(begin)

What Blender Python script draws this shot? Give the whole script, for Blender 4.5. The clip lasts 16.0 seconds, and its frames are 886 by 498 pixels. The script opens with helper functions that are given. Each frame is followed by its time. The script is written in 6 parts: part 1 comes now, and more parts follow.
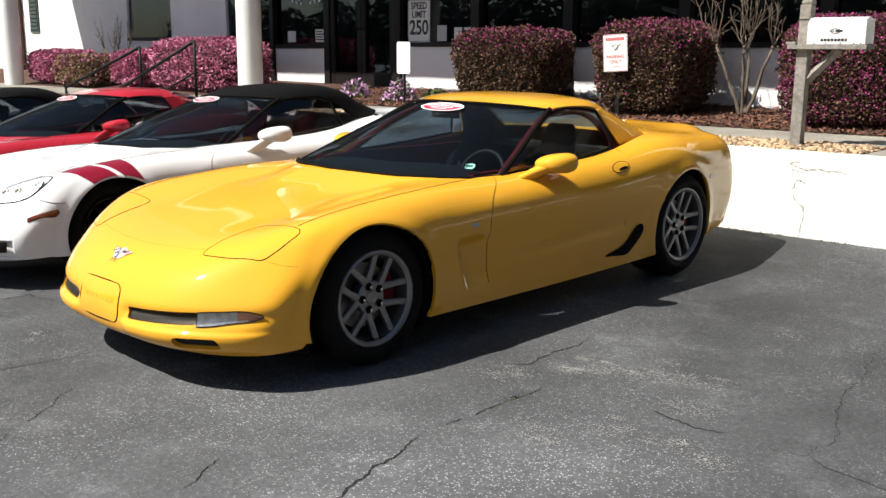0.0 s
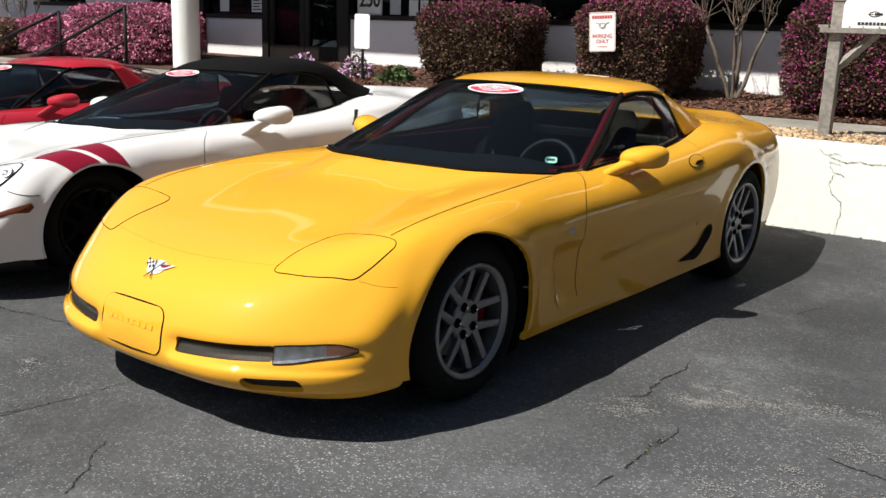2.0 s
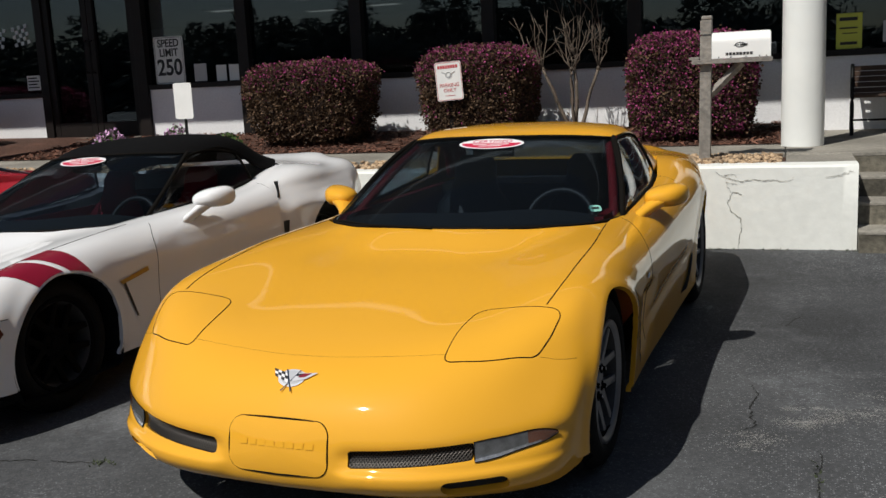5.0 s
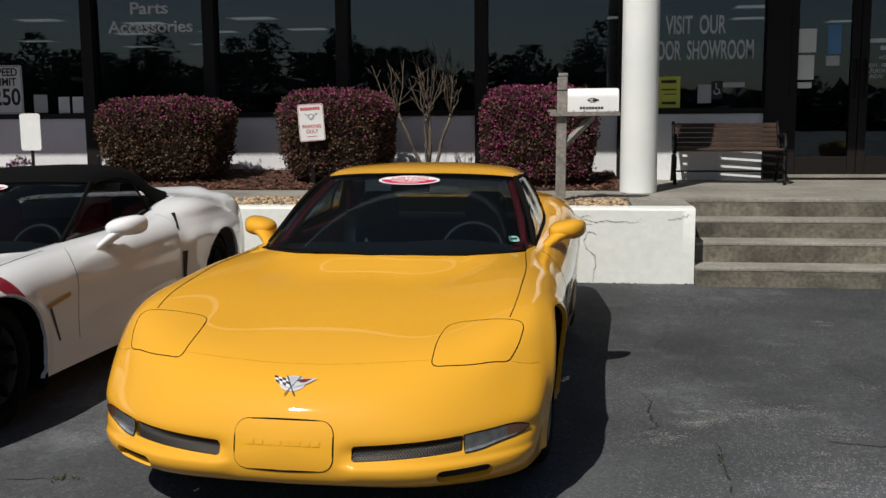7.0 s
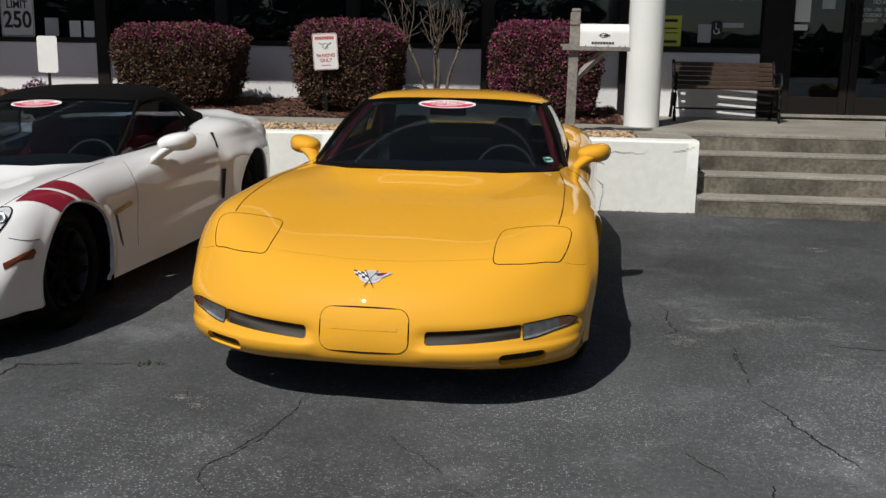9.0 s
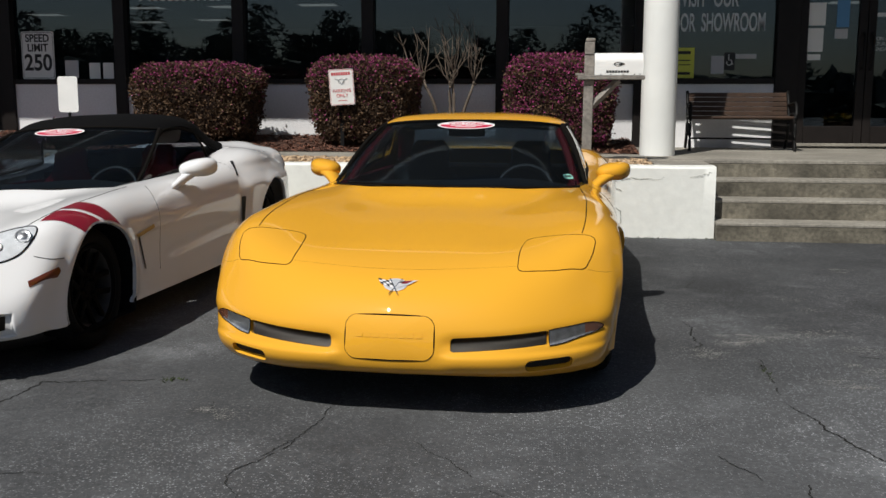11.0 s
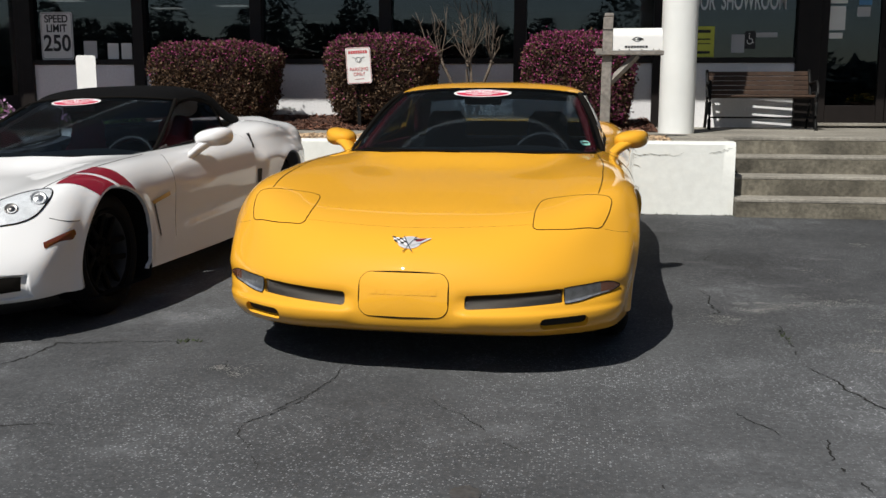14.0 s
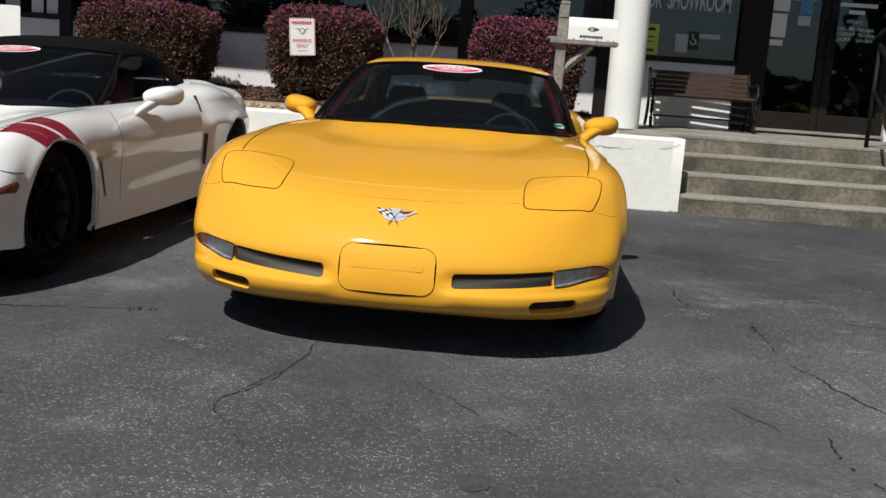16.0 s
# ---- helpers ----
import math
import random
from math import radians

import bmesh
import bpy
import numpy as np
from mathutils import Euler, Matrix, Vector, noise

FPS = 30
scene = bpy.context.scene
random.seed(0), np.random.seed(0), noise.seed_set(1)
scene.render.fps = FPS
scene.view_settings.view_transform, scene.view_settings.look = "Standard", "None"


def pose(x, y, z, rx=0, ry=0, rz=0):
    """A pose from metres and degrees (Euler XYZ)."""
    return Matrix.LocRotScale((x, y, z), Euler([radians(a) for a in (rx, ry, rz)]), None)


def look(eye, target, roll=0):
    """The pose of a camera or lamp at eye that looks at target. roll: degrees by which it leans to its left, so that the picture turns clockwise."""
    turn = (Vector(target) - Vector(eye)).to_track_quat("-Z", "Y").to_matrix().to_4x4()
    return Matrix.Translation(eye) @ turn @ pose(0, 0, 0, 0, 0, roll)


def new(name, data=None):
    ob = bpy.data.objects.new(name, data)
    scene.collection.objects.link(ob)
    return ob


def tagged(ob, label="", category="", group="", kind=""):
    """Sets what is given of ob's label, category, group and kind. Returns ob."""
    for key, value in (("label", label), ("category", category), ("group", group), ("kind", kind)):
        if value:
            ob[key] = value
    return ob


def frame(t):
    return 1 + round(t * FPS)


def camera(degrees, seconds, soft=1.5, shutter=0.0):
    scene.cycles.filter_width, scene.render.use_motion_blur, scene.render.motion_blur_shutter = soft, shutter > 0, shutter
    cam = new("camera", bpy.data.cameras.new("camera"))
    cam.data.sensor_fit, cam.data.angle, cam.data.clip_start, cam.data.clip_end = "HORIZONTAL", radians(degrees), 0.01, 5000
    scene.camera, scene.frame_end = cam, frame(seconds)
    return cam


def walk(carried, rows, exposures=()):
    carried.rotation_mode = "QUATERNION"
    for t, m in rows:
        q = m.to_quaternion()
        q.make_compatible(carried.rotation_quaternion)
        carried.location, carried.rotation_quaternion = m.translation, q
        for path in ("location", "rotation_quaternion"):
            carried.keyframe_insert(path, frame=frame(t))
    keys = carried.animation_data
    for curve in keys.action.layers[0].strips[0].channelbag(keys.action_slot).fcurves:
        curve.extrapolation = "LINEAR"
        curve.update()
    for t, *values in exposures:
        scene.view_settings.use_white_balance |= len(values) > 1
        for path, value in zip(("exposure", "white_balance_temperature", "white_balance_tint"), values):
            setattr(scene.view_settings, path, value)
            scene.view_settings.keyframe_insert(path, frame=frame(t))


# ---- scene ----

(end)

Do not include the images; transcribe the rest of the listing exactly.

(Final result):
What Blender Python script draws this shot? Give the whole script, for Blender 4.5. The clip lasts 16.0 seconds, and its frames are 886 by 498 pixels. The script opens with helper functions that are given. Each frame is followed by its time. The script is written in 6 parts: part 1 comes now, and more parts follow.
0.0 s
2.0 s
5.0 s
7.0 s
9.0 s
11.0 s
14.0 s
16.0 s
# ---- helpers ----
import math
import random
from math import radians

import bmesh
import bpy
import numpy as np
from mathutils import Euler, Matrix, Vector, noise

FPS = 30
scene = bpy.context.scene
random.seed(0), np.random.seed(0), noise.seed_set(1)
scene.render.fps = FPS
scene.view_settings.view_transform, scene.view_settings.look = "Standard", "None"


def pose(x, y, z, rx=0, ry=0, rz=0):
    """A pose from metres and degrees (Euler XYZ)."""
    return Matrix.LocRotScale((x, y, z), Euler([radians(a) for a in (rx, ry, rz)]), None)


def look(eye, target, roll=0):
    """The pose of a camera or lamp at eye that looks at target. roll: degrees by which it leans to its left, so that the picture turns clockwise."""
    turn = (Vector(target) - Vector(eye)).to_track_quat("-Z", "Y").to_matrix().to_4x4()
    return Matrix.Translation(eye) @ turn @ pose(0, 0, 0, 0, 0, roll)


def new(name, data=None):
    ob = bpy.data.objects.new(name, data)
    scene.collection.objects.link(ob)
    return ob


def tagged(ob, label="", category="", group="", kind=""):
    """Sets what is given of ob's label, category, group and kind. Returns ob."""
    for key, value in (("label", label), ("category", category), ("group", group), ("kind", kind)):
        if value:
            ob[key] = value
    return ob


def frame(t):
    return 1 + round(t * FPS)


def camera(degrees, seconds, soft=1.5, shutter=0.0):
    scene.cycles.filter_width, scene.render.use_motion_blur, scene.render.motion_blur_shutter = soft, shutter > 0, shutter
    cam = new("camera", bpy.data.cameras.new("camera"))
    cam.data.sensor_fit, cam.data.angle, cam.data.clip_start, cam.data.clip_end = "HORIZONTAL", radians(degrees), 0.01, 5000
    scene.camera, scene.frame_end = cam, frame(seconds)
    return cam


def walk(carried, rows, exposures=()):
    carried.rotation_mode = "QUATERNION"
    for t, m in rows:
        q = m.to_quaternion()
        q.make_compatible(carried.rotation_quaternion)
        carried.location, carried.rotation_quaternion = m.translation, q
        for path in ("location", "rotation_quaternion"):
            carried.keyframe_insert(path, frame=frame(t))
    keys = carried.animation_data
    for curve in keys.action.layers[0].strips[0].channelbag(keys.action_slot).fcurves:
        curve.extrapolation = "LINEAR"
        curve.update()
    for t, *values in exposures:
        scene.view_settings.use_white_balance |= len(values) > 1
        for path, value in zip(("exposure", "white_balance_temperature", "white_balance_tint"), values):
            setattr(scene.view_settings, path, value)
            scene.view_settings.keyframe_insert(path, frame=frame(t))


# ---- scene ----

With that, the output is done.